Tuesday ~ December 6th, 2011 at 4:54 pm
hambone1
The way I understand the argument, as labor becomes less crucial to corporate value added, the share of corporate income devoted to wages will go down and the share of profits will go up. Directly reducing nominal wages is extremely painful and politically damaging, so it will be decently hidden in a more general inflation.
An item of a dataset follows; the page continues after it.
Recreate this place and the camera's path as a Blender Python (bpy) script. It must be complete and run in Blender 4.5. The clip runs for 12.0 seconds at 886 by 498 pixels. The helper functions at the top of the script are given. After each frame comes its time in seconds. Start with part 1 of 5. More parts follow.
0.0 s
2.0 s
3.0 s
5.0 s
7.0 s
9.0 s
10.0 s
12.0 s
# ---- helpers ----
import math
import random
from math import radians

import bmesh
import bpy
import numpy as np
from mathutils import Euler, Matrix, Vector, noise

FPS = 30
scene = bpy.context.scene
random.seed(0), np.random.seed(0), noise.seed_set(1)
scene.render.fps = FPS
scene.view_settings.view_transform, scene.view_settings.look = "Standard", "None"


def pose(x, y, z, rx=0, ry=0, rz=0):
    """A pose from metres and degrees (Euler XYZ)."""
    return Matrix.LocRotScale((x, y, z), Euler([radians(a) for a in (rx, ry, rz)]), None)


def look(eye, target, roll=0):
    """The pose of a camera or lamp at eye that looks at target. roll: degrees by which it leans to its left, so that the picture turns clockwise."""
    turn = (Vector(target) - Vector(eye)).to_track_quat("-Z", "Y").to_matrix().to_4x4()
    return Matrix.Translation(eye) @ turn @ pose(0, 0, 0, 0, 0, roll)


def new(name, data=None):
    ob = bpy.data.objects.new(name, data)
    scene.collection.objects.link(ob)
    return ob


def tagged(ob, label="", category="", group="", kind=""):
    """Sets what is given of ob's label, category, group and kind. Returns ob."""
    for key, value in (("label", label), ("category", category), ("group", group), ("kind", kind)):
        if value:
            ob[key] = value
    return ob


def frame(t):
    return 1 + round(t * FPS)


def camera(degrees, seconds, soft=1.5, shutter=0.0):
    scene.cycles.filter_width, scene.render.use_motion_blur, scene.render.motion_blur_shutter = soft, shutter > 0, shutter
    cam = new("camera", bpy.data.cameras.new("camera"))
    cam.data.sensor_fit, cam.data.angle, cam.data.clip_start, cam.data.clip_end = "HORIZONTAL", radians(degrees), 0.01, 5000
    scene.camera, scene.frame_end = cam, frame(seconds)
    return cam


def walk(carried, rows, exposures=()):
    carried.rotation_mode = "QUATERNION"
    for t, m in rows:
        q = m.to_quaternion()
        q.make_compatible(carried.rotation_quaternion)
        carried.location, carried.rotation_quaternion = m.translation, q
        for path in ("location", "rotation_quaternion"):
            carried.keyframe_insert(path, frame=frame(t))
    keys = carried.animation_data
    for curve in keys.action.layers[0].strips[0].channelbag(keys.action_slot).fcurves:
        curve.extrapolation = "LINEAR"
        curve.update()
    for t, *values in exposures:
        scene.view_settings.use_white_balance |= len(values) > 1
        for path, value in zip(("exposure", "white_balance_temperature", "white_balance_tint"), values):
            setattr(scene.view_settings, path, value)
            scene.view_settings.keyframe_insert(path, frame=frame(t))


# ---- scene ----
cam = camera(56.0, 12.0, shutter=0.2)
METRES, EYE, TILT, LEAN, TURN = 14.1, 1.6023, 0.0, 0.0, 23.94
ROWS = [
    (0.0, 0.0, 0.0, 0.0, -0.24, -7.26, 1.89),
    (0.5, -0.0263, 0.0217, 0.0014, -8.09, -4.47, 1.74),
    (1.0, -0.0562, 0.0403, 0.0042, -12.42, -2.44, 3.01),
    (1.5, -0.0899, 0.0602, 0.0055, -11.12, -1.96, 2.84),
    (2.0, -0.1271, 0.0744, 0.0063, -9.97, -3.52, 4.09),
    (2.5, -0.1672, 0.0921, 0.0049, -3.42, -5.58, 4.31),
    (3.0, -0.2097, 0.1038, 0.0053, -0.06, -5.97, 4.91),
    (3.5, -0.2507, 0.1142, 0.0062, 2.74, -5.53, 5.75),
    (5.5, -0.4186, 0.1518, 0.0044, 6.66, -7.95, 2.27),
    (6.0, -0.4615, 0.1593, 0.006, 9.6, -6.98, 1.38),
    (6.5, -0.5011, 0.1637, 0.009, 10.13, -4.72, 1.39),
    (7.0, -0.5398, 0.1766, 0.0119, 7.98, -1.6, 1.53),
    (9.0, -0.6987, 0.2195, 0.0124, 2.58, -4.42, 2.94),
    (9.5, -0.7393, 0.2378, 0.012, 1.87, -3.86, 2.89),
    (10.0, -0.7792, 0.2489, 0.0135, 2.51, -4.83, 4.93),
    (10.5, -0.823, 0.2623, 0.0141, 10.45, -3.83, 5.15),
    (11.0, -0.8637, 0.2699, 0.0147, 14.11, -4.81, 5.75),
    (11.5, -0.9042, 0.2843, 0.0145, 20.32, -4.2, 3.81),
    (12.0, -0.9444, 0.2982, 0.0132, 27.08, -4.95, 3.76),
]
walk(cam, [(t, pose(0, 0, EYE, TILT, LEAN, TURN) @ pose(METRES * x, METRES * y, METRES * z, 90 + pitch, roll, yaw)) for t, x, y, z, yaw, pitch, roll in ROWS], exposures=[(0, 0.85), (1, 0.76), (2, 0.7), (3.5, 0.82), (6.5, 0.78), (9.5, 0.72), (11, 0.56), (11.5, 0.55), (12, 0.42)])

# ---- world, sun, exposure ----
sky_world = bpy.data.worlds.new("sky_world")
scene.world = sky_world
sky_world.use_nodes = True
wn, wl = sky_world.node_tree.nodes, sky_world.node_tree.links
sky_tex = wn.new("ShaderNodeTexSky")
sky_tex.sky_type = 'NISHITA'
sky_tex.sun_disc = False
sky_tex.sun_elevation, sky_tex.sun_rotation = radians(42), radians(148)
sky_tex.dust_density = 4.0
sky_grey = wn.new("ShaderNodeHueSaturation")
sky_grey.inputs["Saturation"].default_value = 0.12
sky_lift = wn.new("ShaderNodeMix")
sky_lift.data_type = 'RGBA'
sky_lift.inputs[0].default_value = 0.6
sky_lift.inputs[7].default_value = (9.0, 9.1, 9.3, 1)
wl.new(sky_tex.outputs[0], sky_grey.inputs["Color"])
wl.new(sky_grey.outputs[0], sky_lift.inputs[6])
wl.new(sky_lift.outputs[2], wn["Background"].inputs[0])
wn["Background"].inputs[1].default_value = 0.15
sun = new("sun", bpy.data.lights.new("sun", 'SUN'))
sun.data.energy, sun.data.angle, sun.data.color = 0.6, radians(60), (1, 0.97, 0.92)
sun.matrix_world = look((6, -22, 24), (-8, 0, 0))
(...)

I think this is about how most effectively to handle the allegedly necessary fall in real wages, not a direct causal mechanism.
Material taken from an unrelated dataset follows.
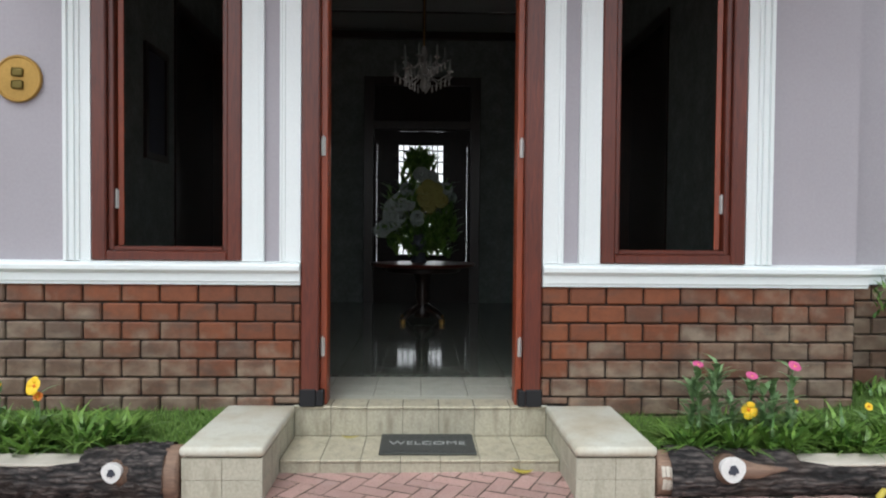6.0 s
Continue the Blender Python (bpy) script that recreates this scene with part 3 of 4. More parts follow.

Tuesday ~ December 6th, 2011 at 5:20 pm
Axel
is there any case in which you would advise monetary tightening ?
I thought that when real wages are too high the economy suffers from ‘classical unemployment ‘, and in such a case money is neutral. why then would you want to create money?
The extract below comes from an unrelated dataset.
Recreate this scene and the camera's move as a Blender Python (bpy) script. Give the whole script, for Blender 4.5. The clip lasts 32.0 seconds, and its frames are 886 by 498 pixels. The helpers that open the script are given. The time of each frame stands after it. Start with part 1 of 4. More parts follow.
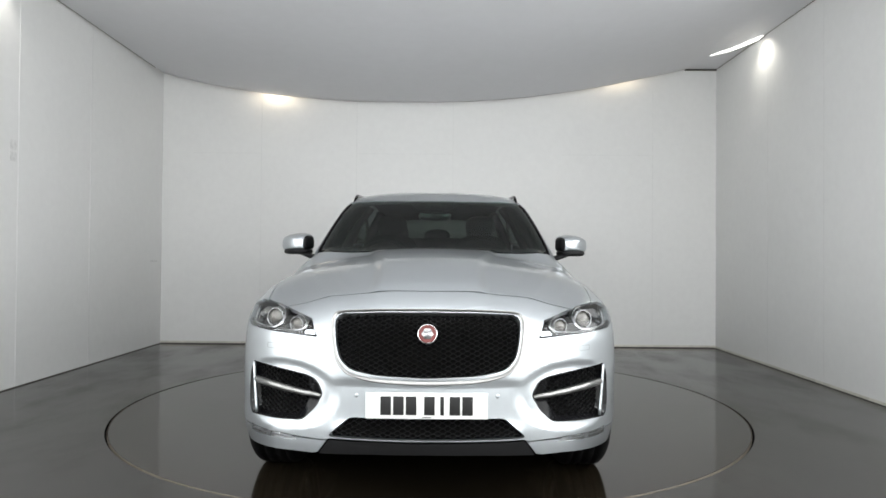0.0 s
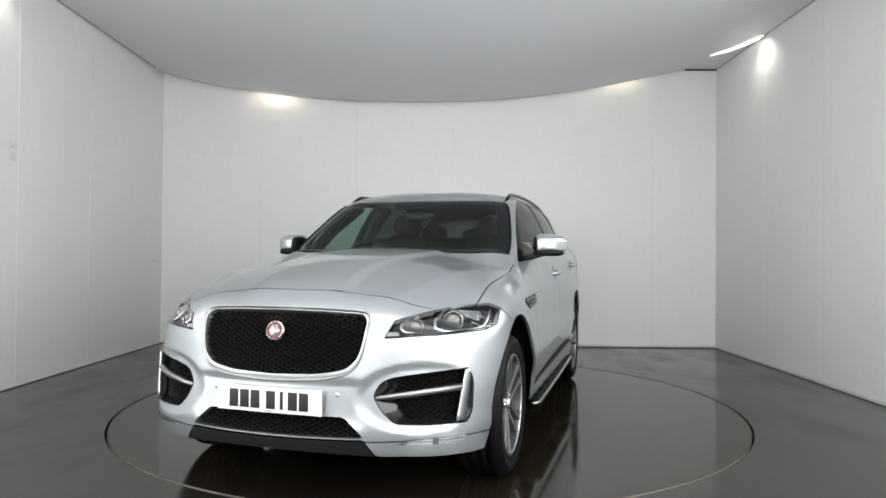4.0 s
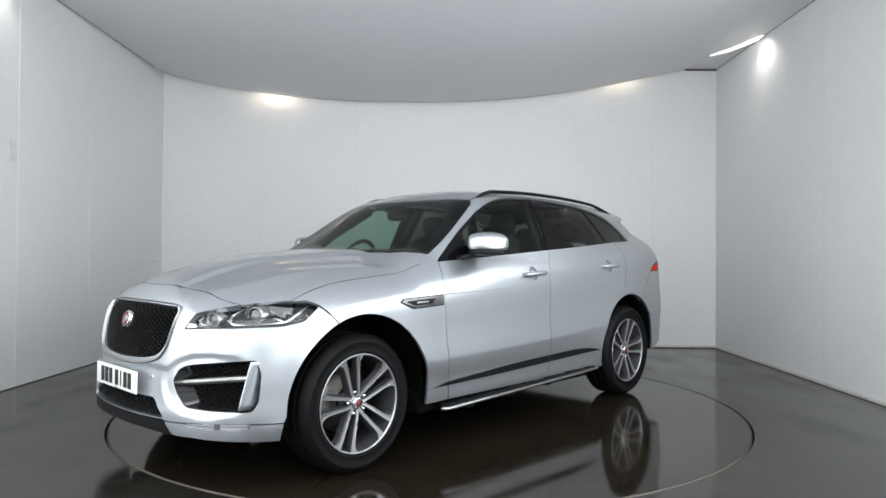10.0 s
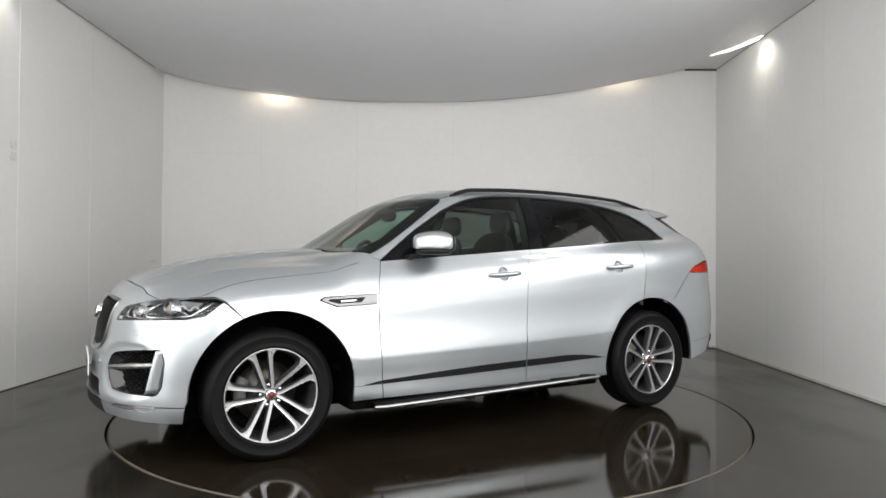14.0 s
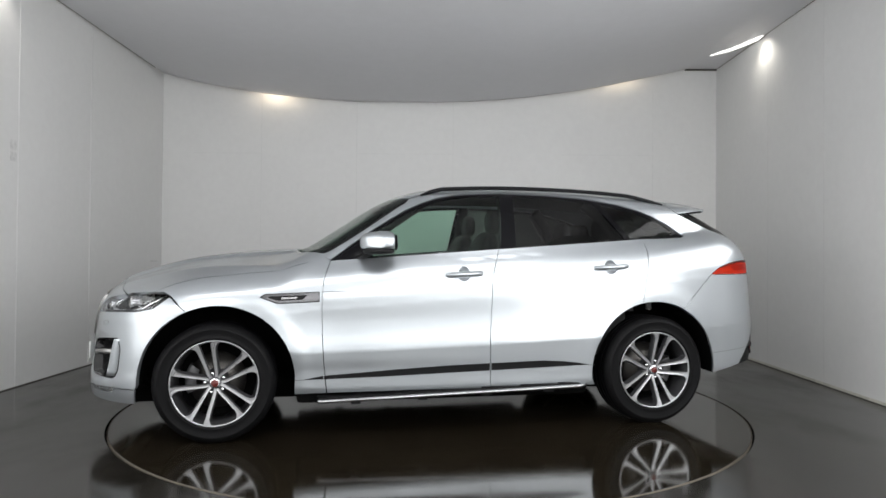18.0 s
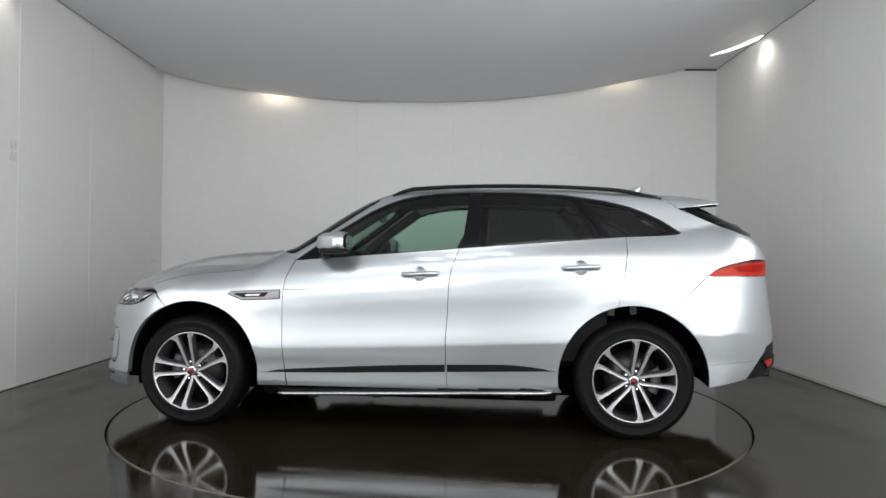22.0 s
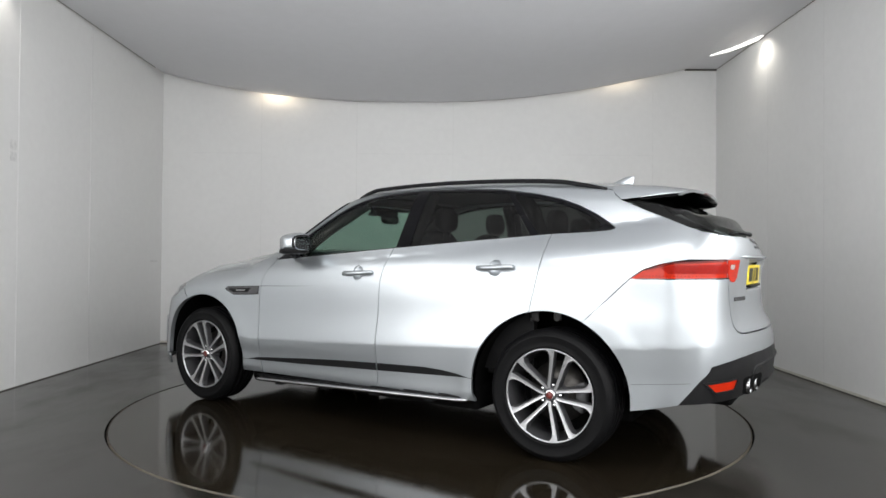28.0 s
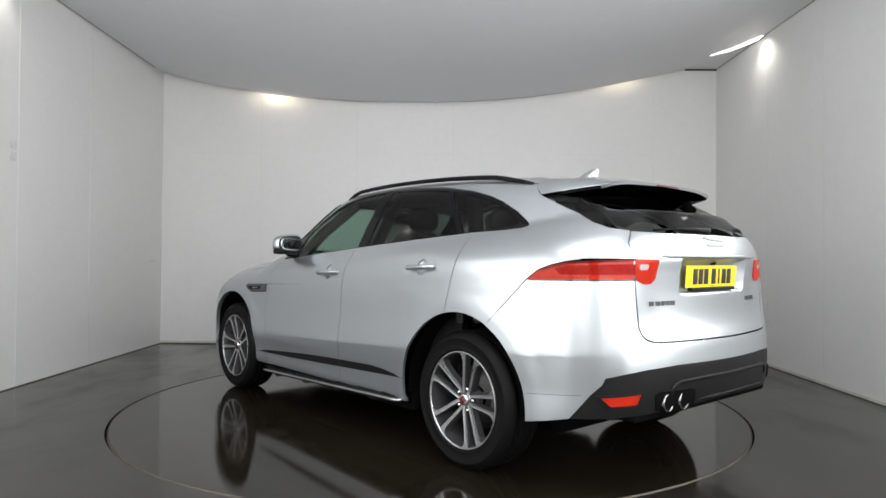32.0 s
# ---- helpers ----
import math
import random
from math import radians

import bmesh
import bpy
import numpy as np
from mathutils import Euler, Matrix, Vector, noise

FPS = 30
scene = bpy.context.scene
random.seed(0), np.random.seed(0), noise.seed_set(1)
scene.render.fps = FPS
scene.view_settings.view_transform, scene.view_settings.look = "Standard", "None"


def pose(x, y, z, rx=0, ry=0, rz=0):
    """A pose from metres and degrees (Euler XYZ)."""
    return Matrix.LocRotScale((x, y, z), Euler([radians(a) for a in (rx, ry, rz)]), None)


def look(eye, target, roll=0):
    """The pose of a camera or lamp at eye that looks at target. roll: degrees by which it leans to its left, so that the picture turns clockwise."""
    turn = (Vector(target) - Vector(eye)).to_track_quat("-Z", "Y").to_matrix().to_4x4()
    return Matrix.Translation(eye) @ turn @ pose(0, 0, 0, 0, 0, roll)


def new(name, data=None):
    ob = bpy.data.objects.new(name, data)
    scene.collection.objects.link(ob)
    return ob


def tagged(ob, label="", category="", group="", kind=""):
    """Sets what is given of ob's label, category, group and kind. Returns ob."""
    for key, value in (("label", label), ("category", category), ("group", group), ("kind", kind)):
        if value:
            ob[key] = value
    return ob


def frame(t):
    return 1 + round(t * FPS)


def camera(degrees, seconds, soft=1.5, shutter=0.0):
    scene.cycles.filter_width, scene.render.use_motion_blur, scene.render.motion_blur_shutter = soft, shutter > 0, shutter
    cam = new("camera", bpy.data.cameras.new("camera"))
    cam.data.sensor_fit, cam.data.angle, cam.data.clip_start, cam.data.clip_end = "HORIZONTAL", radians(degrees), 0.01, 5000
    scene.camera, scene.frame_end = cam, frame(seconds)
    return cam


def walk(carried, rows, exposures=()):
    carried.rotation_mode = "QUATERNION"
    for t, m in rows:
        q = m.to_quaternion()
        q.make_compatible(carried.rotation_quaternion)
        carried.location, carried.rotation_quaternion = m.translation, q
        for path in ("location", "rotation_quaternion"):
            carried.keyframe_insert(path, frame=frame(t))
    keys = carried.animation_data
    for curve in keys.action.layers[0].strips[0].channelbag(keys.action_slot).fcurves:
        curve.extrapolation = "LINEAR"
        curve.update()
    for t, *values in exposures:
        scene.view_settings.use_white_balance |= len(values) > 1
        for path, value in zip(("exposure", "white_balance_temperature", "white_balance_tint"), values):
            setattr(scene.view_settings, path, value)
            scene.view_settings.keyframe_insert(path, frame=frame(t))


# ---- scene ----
cam = camera(67.1, 32.0, soft=1.6)
EYE = Vector((0.0, -5.216, 1.1225))
PITCH, YAW = radians(0.741), radians(0.947)
AIM = EYE + Vector((math.sin(YAW) * math.cos(PITCH), math.cos(YAW) * math.cos(PITCH), math.sin(PITCH)))
VIEW = look(EYE, AIM, 0.44)
walk(cam, [(0, VIEW), (32, VIEW)], [(0, -0.12, 6500, 8), (6, -0.12, 6470, 8), (7, -0.12, 6390, 8), (8, -0.12, 6280, 8), (9, -0.10, 6230, 9), (12.4, -0.16, 6280, 9), (13, -0.19, 6750, 10), (14.5, -0.22, 6700, 10), (17, -0.42, 6530, 10), (20, -0.50, 6530, 10), (23, -0.47, 6530, 10), (28, -0.28, 6550, 10), (32, -0.25, 6550, 10)])

# ---- light ----
world = bpy.data.worlds.new("world")
scene.world = world
world.use_nodes = True
world.node_tree.nodes["Background"].inputs[0].default_value = (0.8, 0.9, 1.0, 1)
world.node_tree.nodes["Background"].inputs[1].default_value = 0.02


def area(name, eye, target, sx, sy, watts, colour):
    d = bpy.data.lights.new(name, "AREA")
    d.shape, d.size, d.size_y, d.energy, d.color = "RECTANGLE", sx, sy, watts, colour
    ob = new(name, d)
    ob.matrix_world = look(eye, target)
    return ob


def spot(name, eye, target, watts, colour, angle=100, blend=0.9, radius=0.03):
    d = bpy.data.lights.new(name, "SPOT")
    d.energy, d.color, d.spot_size, d.spot_blend, d.shadow_soft_size = watts, colour, radians(angle), blend, radius
    ob = new(name, d)
    ob.matrix_world = look(eye, target)
    return ob


COOL, WARM = (0.98, 0.99, 1.0), (1.0, 0.84, 0.62)
# the softboxes beside the camera and along both side walls, and an added overhead fill
area("softbox_lamp", (-2.1, -6.7, 2.25), (-1.5, 0, 0.9), 2.7, 1.7, 84, COOL)
area("softbox_lamp", (1.95, -6.7, 2.25), (1.5, 0, 0.9), 2.7, 1.7, 112, COOL)
area("side_light", (-3.42, -2.95, 1.60), (0, -2.6, 1.3), 5.4, 2.7, 128, COOL)
area("side_light", (3.30, -2.95, 1.60), (0, -2.6, 0.9), 5.4, 2.7, 212, COOL)
area("overhead_fill", (0, -3.6, 3.40), (0, -3.3, 0), 4.6, 1.0, 80, COOL)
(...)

Tuesday ~ December 6th, 2011 at 6:44 pm
engineer27 (@engineer27)
“I see pressure for it to decline further” — care to elaborate on that?
Wednesday ~ December 7th, 2011 at 12:30 am
Mike Johnson (@mikej77)
It is possible to impose internal devaluation of labor by simply cutting nominal wages administratively but this generates a lot of friction. Much easier to inflate the money supply while holding wages steady. This cuts everyone across the board.
What you would be looking for would be for auto assemblers to make the same rate of pay in China and the United States. So the value of the RMB will rise and the USD will fall.
So, look to the RMB compensation in China and use cross rates to determine what this is in USD. This is your “real” pay. If you are currently earning double the RMB rate we inflate the money supply until the USD level is the same as the RMB in constant terms.
China could try the same approach but since they are so close to subsistence already their ability to compress living standards is limited and so is their ability to inflate the money supply. The US on the other hand might be able to compress living standards by 2/3rds through inflation since US living standards exceed the Chinese by such a margin. So this is what will happen.
Wednesday ~ December 7th, 2011 at 9:21 am
Th
I think it is more likely prices will come down as wages fall. The only way we were able to have rising prices and stagnant incomes was increased labor participation and easy credit. Both are now gone so price cutters will lead the way to increased sales. We already see it in housing with house sharing and downsizing. Toyota cut the price on its new camry. I expect this to be the trend.